Congressional Democrats succeeded this week in crippling a school choice program operating in the nation’s capital. For the last five years, the D.C. Opportunity Scholarships have made private schooling affordable to 1,700 poor children. Rather than reauthorizing the program for another five-year term, Democrats have all but ensured it will die after next year.

House Appropriations Committee Chairman David R. Obey, Wisconsin Democrat, has asked D.C. Public Schools Chancellor Michelle Rhee to prepare for the return of voucher students to the city’s broken public schools.

Sen. Ted Kennedy’s office claims the senator opposed the voucher program from the start because it “takes funds from very needy public schools to send students to unaccountable private schools.” (The House Budget Committee holds hearings today on the U.S. Education Department budget).

But just how needy are D.C. public schools? To find out, I added up all the K‑12-related expenditures in the current D.C. budget, excluding preschool, higher-education and charter school items. The total comes to $1.29 billion. Divide that by the official enrollment count of 48,646 students, and it yields a total per-pupil spending figure of $26,555.

To put that number in context, it’s about $2,000 more per student than the average tuition actually paid at Sidwell Friends, the prestigious school President Obama’s daughters attend. And it is more than fourfold the $5,928 average tuition charged last year by the private schools serving voucher students.
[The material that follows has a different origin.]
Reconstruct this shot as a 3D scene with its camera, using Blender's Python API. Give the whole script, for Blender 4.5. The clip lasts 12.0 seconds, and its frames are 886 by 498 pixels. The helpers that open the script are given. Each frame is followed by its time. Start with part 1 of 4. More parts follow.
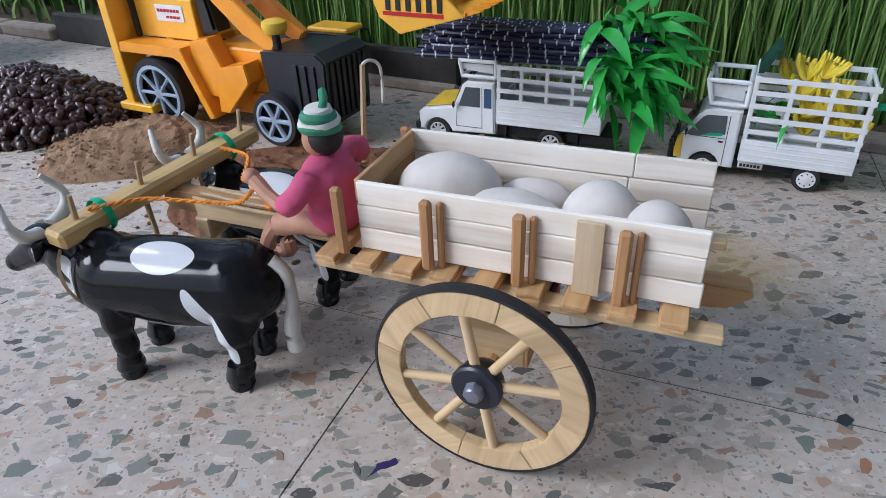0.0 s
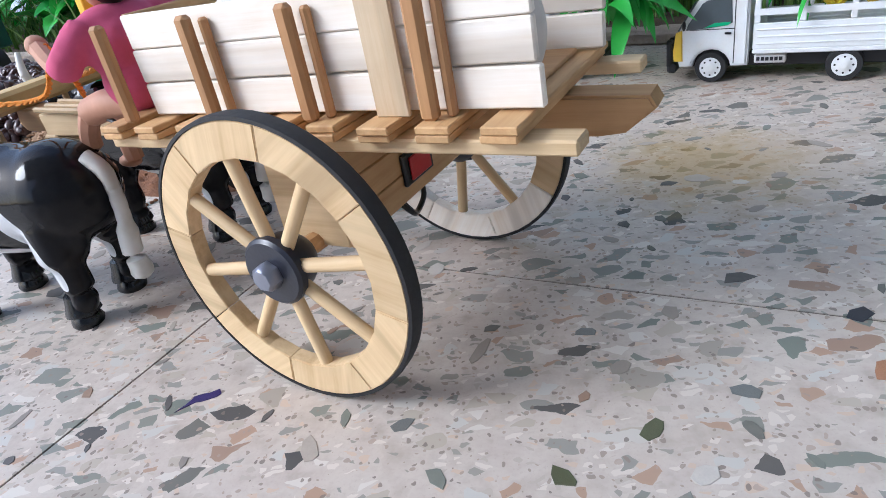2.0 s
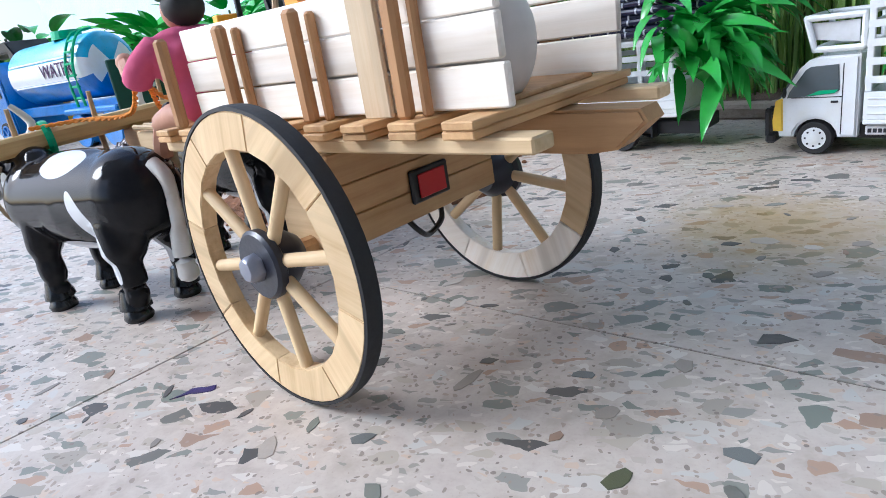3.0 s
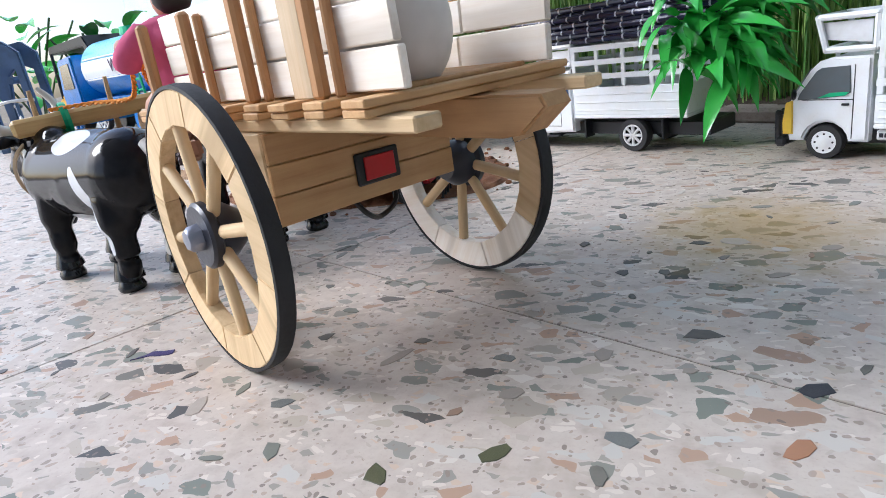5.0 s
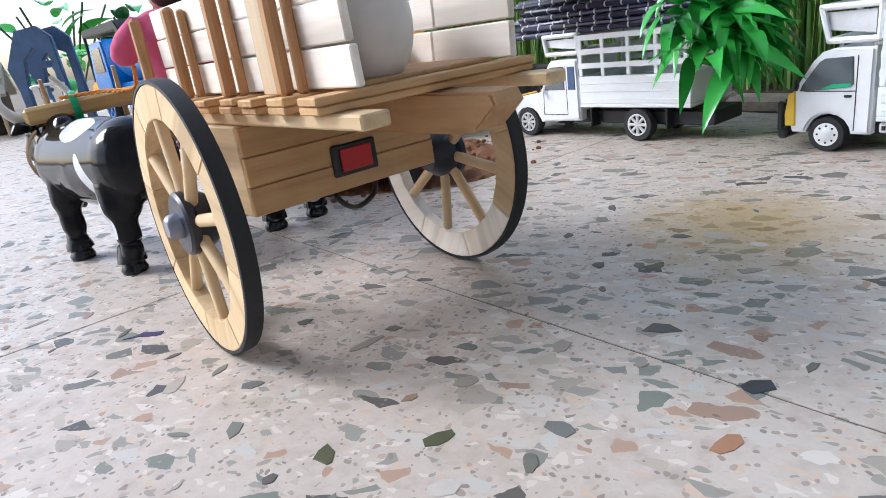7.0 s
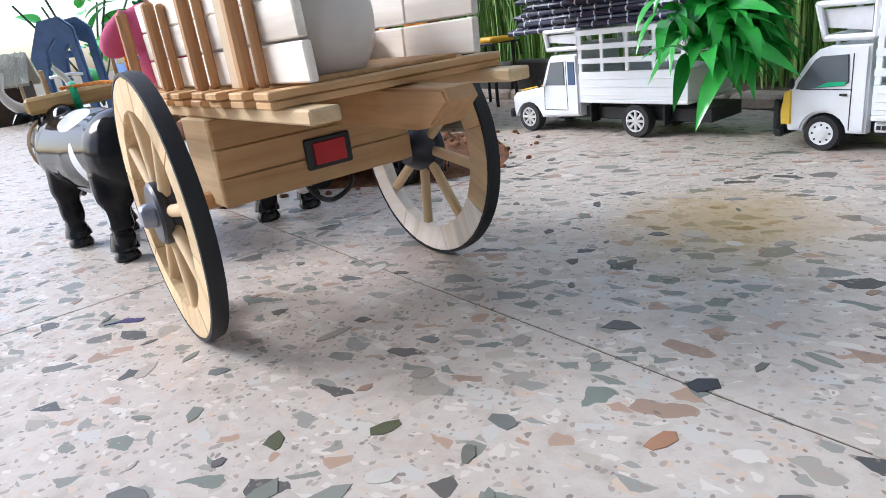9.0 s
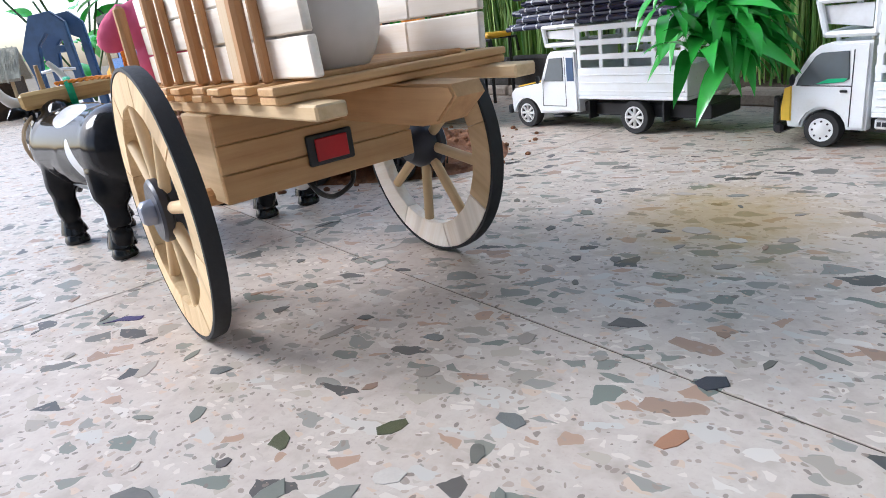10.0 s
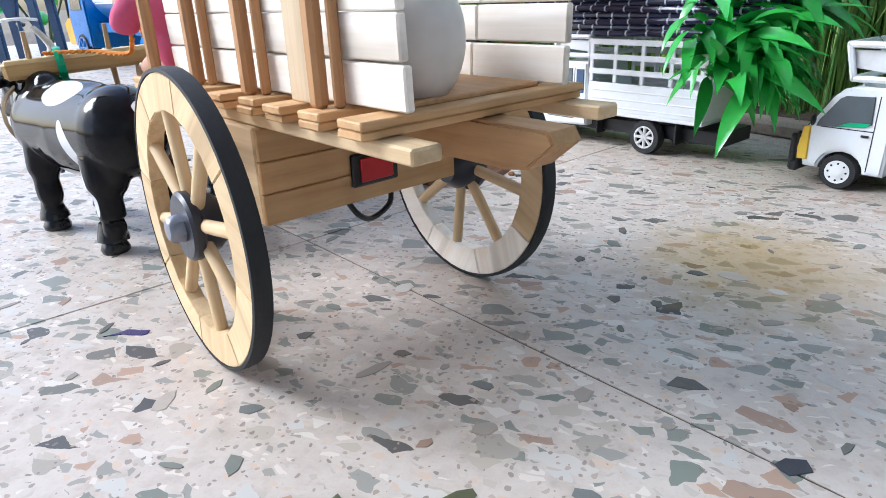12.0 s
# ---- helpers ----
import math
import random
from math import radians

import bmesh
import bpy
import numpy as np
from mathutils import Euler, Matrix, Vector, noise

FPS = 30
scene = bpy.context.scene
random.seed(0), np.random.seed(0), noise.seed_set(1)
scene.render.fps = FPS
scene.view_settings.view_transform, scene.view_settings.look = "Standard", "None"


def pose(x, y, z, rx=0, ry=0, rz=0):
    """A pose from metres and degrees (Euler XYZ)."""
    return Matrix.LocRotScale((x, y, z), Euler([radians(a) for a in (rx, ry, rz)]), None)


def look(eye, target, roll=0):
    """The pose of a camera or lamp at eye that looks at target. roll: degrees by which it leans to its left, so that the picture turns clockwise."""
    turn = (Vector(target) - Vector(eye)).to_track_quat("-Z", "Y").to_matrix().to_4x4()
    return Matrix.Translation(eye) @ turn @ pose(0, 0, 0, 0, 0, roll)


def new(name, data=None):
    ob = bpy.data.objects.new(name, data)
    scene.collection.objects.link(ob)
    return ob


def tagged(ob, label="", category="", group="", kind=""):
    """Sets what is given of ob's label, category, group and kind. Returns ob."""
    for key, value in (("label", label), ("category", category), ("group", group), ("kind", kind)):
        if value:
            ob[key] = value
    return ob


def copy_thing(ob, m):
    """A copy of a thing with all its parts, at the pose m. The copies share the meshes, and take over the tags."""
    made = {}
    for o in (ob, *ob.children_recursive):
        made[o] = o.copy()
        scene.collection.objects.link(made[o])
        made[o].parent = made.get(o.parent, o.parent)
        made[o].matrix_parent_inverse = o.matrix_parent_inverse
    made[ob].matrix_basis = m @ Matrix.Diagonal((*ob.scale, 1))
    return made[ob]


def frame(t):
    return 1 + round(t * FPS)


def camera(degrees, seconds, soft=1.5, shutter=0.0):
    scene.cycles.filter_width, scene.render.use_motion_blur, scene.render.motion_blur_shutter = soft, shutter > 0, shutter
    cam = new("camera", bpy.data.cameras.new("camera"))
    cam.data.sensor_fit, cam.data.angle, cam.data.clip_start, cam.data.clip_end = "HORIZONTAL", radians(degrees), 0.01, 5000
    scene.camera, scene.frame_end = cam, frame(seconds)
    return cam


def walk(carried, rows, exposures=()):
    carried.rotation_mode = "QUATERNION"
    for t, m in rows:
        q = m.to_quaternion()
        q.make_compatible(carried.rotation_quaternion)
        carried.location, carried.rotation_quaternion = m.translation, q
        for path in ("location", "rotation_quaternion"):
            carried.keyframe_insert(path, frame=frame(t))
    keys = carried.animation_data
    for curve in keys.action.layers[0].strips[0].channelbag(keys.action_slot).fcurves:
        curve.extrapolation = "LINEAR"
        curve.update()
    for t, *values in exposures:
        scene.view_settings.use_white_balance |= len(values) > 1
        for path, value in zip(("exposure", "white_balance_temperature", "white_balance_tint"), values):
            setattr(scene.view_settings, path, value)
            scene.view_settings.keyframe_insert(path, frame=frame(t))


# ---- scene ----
# A table-top toy farm on a terrazzo veranda. Things are drawn in decimetres and scaled by D.
D = 0.1
cam = camera(70.0, 12.0, 0.9, 0.0)
PATH = [
    (0, (-0.06008, 0.02707, 0.24388), (-0.05702, 0.19661, 0.13784), -2.37),
    (0.5, (-0.02157, 0.03466, 0.22030), (-0.03325, 0.20204, 0.11146), -5.61),
    (1, (0.00889, 0.04246, 0.20120), (-0.00393, 0.21099, 0.09428), -7.60),
    (1.5, (0.02001, 0.05221, 0.17672), (0.00213, 0.22330, 0.07469), -9.01),
    (2, (0.03268, 0.06018, 0.14018), (0.00666, 0.23431, 0.04531), -10.79),
    (2.5, (0.05436, 0.06520, 0.11966), (0.01119, 0.24140, 0.03546), -9.03),
    (3, (0.07315, 0.06350, 0.11174), (0.00993, 0.24161, 0.04629), -9.11),
    (3.5, (0.08732, 0.06797, 0.10516), (0.01999, 0.24512, 0.04126), -7.52),
    (5.5, (0.11744, 0.07020, 0.10128), (0.03496, 0.24129, 0.03862), -8.65),
    (6, (0.11452, 0.07200, 0.10407), (0.03401, 0.24300, 0.03865), -7.99),
    (6.5, (0.12718, 0.07228, 0.10223), (0.04204, 0.24120, 0.03731), -8.18),
    (7, (0.13710, 0.07320, 0.10289), (0.04818, 0.23984, 0.03711), -8.29),
    (9, (0.15547, 0.07925, 0.10142), (0.06100, 0.24236, 0.03456), -7.93),
    (9.5, (0.15694, 0.08097, 0.10046), (0.06162, 0.24360, 0.03363), -8.07),
    (10, (0.15143, 0.07928, 0.10160), (0.05870, 0.24282, 0.03337), -7.79),
    (10.5, (0.17086, 0.08614, 0.10102), (0.07215, 0.24590, 0.03223), -7.69),
    (11, (0.17507, 0.09091, 0.09981), (0.07449, 0.24969, 0.03143), -7.48),
    (11.5, (0.16393, 0.09028, 0.11285), (0.07444, 0.25642, 0.04663), -5.03),
    (12, (0.11290, 0.08330, 0.11734), (0.03413, 0.25118, 0.04243), -2.08),
]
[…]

What’s more, the Opportunity Scholarship program does not take a dime away from D.C. public schools. On the contrary, the program brings with it an additional $13 million annually for the public schools — as part of a “sweetener” deal required to gain local and Democratic support at the time of its passage in 2004. Democrats apparently believe that a city with a $1.29 billion education honey pot requires an extra $13 million sweetener.
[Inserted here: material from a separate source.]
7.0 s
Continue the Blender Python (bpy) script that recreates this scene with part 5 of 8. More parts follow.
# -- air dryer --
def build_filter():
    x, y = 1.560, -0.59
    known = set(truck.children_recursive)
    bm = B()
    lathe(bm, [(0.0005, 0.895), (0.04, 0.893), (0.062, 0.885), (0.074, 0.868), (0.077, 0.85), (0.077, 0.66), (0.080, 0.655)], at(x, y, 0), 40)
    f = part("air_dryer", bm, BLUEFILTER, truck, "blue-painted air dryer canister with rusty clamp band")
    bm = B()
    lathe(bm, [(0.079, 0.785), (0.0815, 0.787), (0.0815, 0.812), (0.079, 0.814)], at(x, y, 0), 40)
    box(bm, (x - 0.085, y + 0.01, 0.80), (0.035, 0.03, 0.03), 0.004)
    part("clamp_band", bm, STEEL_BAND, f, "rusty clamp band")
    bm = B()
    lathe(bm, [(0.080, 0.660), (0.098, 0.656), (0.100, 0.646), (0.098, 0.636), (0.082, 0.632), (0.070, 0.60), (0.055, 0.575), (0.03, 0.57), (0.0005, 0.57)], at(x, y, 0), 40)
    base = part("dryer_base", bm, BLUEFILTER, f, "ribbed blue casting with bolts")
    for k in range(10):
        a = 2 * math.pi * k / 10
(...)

Needless to say, all that money does little good. The voucher students perform at least as well as public school students academically, and voucher parents are significantly happier with their chosen private schools than public school parents are with theirs, according to the Education Department’s official report on the program released last year.

What, then, is the real reason congressional leadership wants to kick these kids out of the private schools they love, and back into public schools? How can they turn a deaf ear to the YouTube videos of voucher-receiving students beseeching them to preserve the program? There is only one plausible explanation: They see the program as a threat to the public school employee unions at the core of their party.

If allowed to continue, these Opportunity Scholarships will keep reminding voters that independent and parochial schools are more efficient and responsive to parents than public schooling. That might accelerate the spread of private school choice programs around the country. But while two-thirds of public school employees are union members, only about 7 percent of the private sector work force belongs to a union. Many in Congress have apparently done this math, and fear the effect of real private school choice on their political futures.

That analysis is dangerously shortsighted. The D.C. program is just one among dozens of private school choice programs operating around the country. These education tax credits and vouchers have been growing steadily, and there’s no reason to expect that will stop. Congress is thus standing in front of a massive dike that is springing leaks. They have jammed their fingers into the hole that has arisen in D.C. for now. But the others will continue to widen and proliferate.

Other than pressure from the teachers’ unions, supporting school choice might be easier for opposing legislators than they think. Voucher programs cannot be constitutionally enacted at the federal level outside the District of Columbia. So all congressional leadership needs to do is allow the D.C. program to continue and offer moral support to their party colleagues at the state level who have increasingly begun to support education tax credit programs. And they can rightly cite Democratic statesman Daniel Patrick Moynihan — who supported education tax credits as far back as the 1970s — as an early leader in the movement.

But if they continue with their current tactics, our union-inspired Congress will soon find itself on the wrong side of history as the demand for choice in education grows louder.